It would be difficult to find anybody in the world today who is unfamiliar with plastic. Since the advent of its mass production in the 1950s, plastic has found a place in virtually every imaginable aspect of our daily lives.
Since the inception of plastics technology, the need for more easily produced, durable products has led to the development of composite technology – glass fiber and, in more recent times, carbon fiber.
The exponential rise of plastic technology
It probably comes as no surprise that the plastic industry is a significant market sector. The global applications for plastic products now span almost every single industry sector.
Plastic technology itself is certainly not new. Relevantly, the global plastic market still continues to expand steadily, with new applications still being discovered. With an annual growth rate of almost 4%, the world market is projected to be worth well in excess of 750 billion dollars by 2028.
Why is the plastics market increasing?
Perhaps the greatest drivers of the market have been improvements in wear and chemical resistance coupled with improved mechanical strength, recyclability, and ease of repair.
With the burgeoning market and greater product durability, the repair and maintenance after-market is similarly expanding. Plastic and composite welding and repair have become a significant component of the support markets for a broad range of diverse industry sectors, notably including the automotive, marine, aerospace, and leisure/recreation industries.

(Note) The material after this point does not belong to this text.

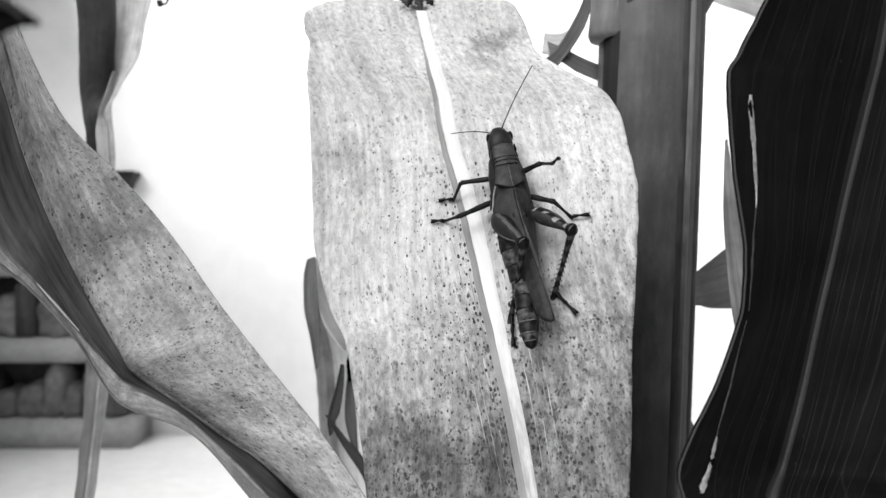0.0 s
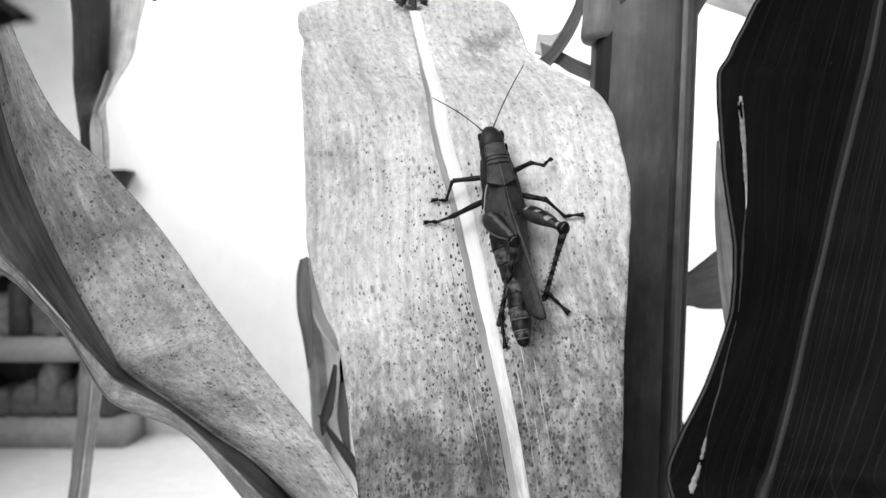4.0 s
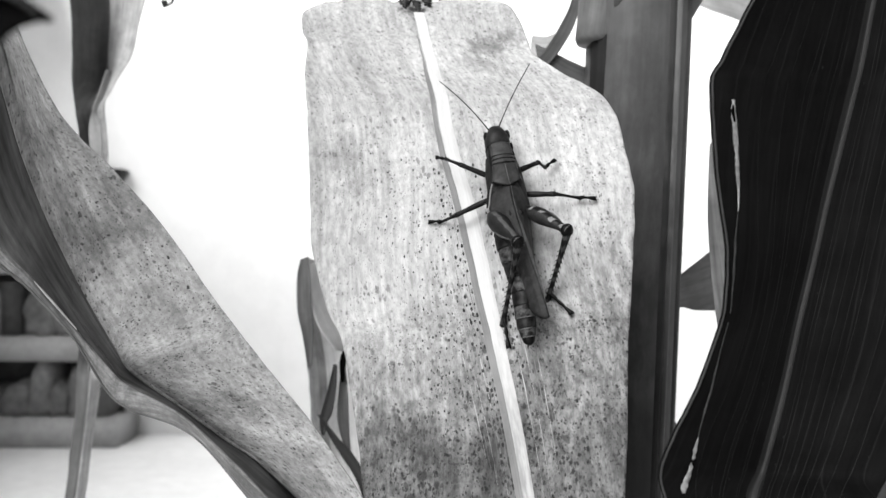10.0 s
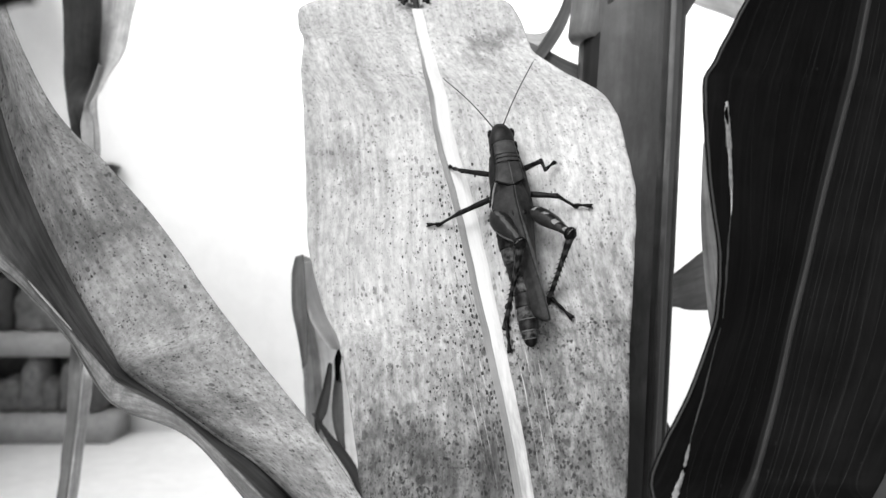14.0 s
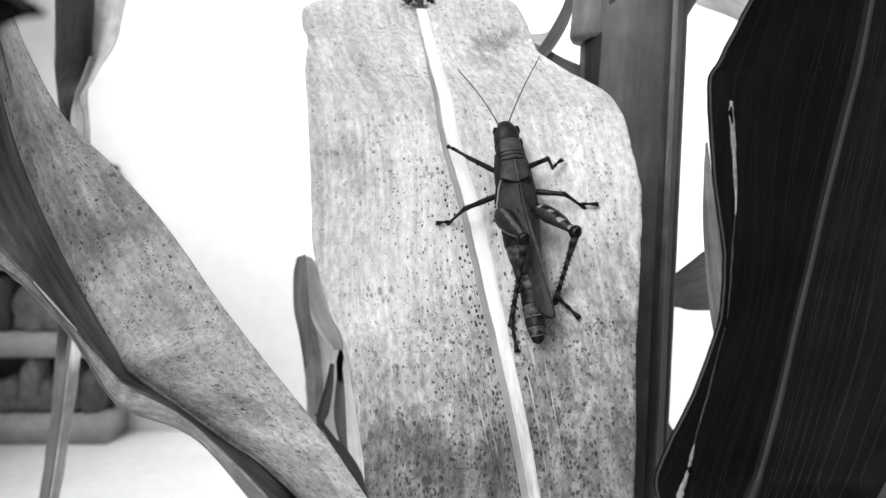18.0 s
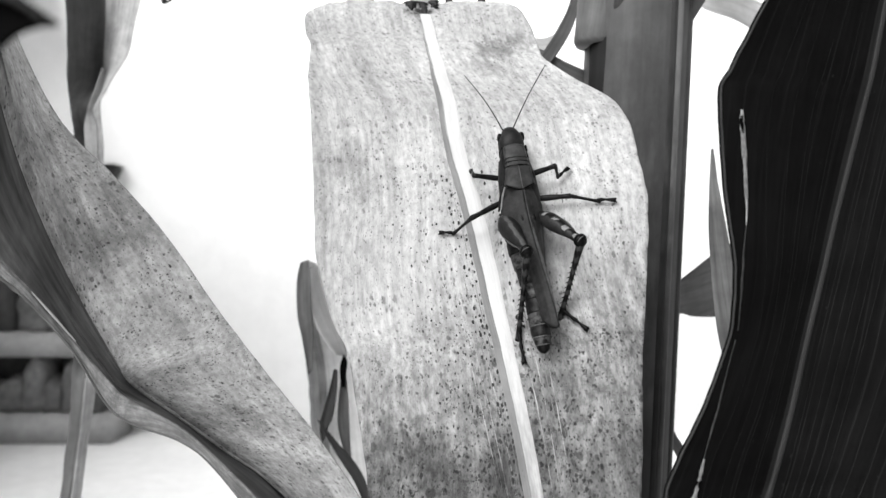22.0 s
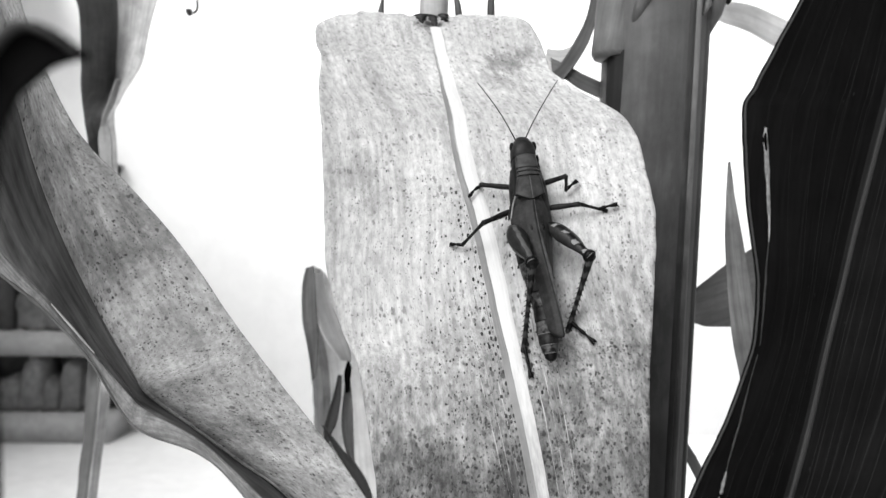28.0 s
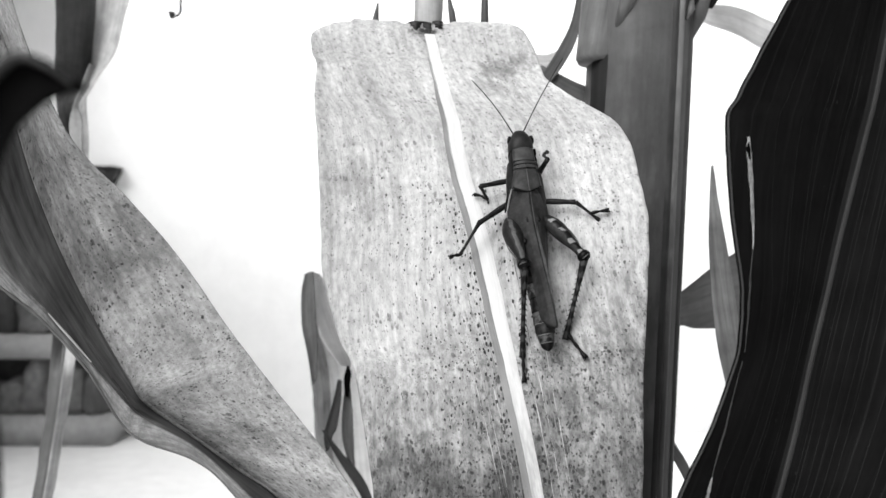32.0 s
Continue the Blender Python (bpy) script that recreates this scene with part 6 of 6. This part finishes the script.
    walk(left_leaf, [(0, pose(0.0531, 0.2150, 0.9823)), (0.5, pose(0.0532, 0.2150, 0.9824)), (1, pose(0.0534, 0.2150, 0.9823)), (1.5, pose(0.0531, 0.2150, 0.9823)), (2, pose(0.0531, 0.2150, 0.9824)), (2.5, pose(0.0532, 0.2150, 0.9823)), (3, pose(0.0532, 0.2150, 0.9824)), (3.5, pose(0.0532, 0.2150, 0.9825)), (5.5, pose(0.0532, 0.2150, 0.9825)), (6, pose(0.0533, 0.2150, 0.9824)), (6.5, pose(0.0533, 0.2150, 0.9824)), (7, pose(0.0533, 0.2150, 0.9825)), (7.5, pose(0.0534, 0.2150, 0.9824)), (8, pose(0.0533, 0.2150, 0.9825)), (8.5, pose(0.0533, 0.2150, 0.9823)), (9, pose(0.0532, 0.2150, 0.9823)), (9.5, pose(0.0532, 0.2150, 0.9823)), (10, pose(0.0531, 0.2150, 0.9823)), (10.5, pose(0.0532, 0.2150, 0.9822)), (11, pose(0.0530, 0.2150, 0.9823)), (11.5, pose(0.0531, 0.2150, 0.9825)), (12, pose(0.0533, 0.2150, 0.9825)), (12.5, pose(0.0533, 0.2150, 0.9825)), (13, pose(0.0535, 0.2150, 0.9826)), (13.5, pose(0.0538, 0.2150, 0.9826)), (14, pose(0.0536, 0.2150, 0.9826)), (14.5, pose(0.0536, 0.2150, 0.9825)), (16.5, pose(0.0536, 0.2150, 0.9827)), (17, pose(0.0538, 0.2150, 0.9827)), (17.5, pose(0.0537, 0.2150, 0.9828)), (18, pose(0.0536, 0.2150, 0.9826)), (18.5, pose(0.0534, 0.2150, 0.9827)), (19, pose(0.0536, 0.2150, 0.9826)), (19.5, pose(0.0535, 0.2150, 0.9826)), (20, pose(0.0534, 0.2150, 0.9825)), (20.5, pose(0.0535, 0.2150, 0.9827)), (21, pose(0.0533, 0.2150, 0.9826)), (21.5, pose(0.0533, 0.2150, 0.9825)), (22, pose(0.0533, 0.2150, 0.9826)), (22.5, pose(0.0532, 0.2150, 0.9824)), (23, pose(0.0533, 0.2150, 0.9826)), (23.5, pose(0.0534, 0.2150, 0.9824)), (24, pose(0.0533, 0.2150, 0.9824)), (24.5, pose(0.0534, 0.2150, 0.9824)), (25, pose(0.0533, 0.2150, 0.9824)), (25.5, pose(0.0534, 0.2150, 0.9824)), (27.5, pose(0.0540, 0.2150, 0.9823)), (28, pose(0.0540, 0.2150, 0.9823)), (28.5, pose(0.0540, 0.2150, 0.9824)), (29, pose(0.0539, 0.2150, 0.9822)), (29.5, pose(0.0538, 0.2150, 0.9825)), (30, pose(0.0537, 0.2150, 0.9823)), (30.5, pose(0.0537, 0.2150, 0.9822)), (31, pose(0.0536, 0.2150, 0.9821)), (31.5, pose(0.0537, 0.2150, 0.9822)), (32, pose(0.0537, 0.2150, 0.9823))])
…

After-market repairs and maintenance support have naturally developed alongside the plastics manufacturing industry, with repairs being practically effected with a plastic welding rod similar to its metal welding counterpart.
What are composites?
The quest to find a product that could be both strong and durable led to the development of what is now known as a composite. Some plastic products are, in fact, basic composites. In essence, a composite is a manufactured substance comprising two or more different natural or artificial elements which, when blended together, create a product that meets those desired qualities of natural strength and durability.
It is interesting to note that the composite does not produce a perfect, harmonized blend of the component materials – rather, they retain their original qualities and contribute to the final manufactured product.
In technical terms, composites are a polymer matrix reinforced with either a natural or man-made fiber such as glass or carbon. The pair act together – the polymer providing environmental protection and the fiber contributing strength and structural rigidity.
The ability to create a product that can maintain its strength and integrity across specific extremes of pressure, temperature, and stress loading means that plastics and composite technology have made the quantum leap into the current space exploration industry.
Composites and the future of space travel
The qualities of composites – strength, relatively lightweight, and the ability to operate in environmental extremes, have meant that the material plays a significant role in the current development of rocket and space technology.
NASA has a specific team – the Composite Technologies for Exploration project researching the application of composites for the construction of heavy-lift deep space rockets, which will ultimately drive the proposed Moon and Mars missions.
From the advent of plastics in the early 1900s to the development of composite rocket technology, the future is certainly an exciting one.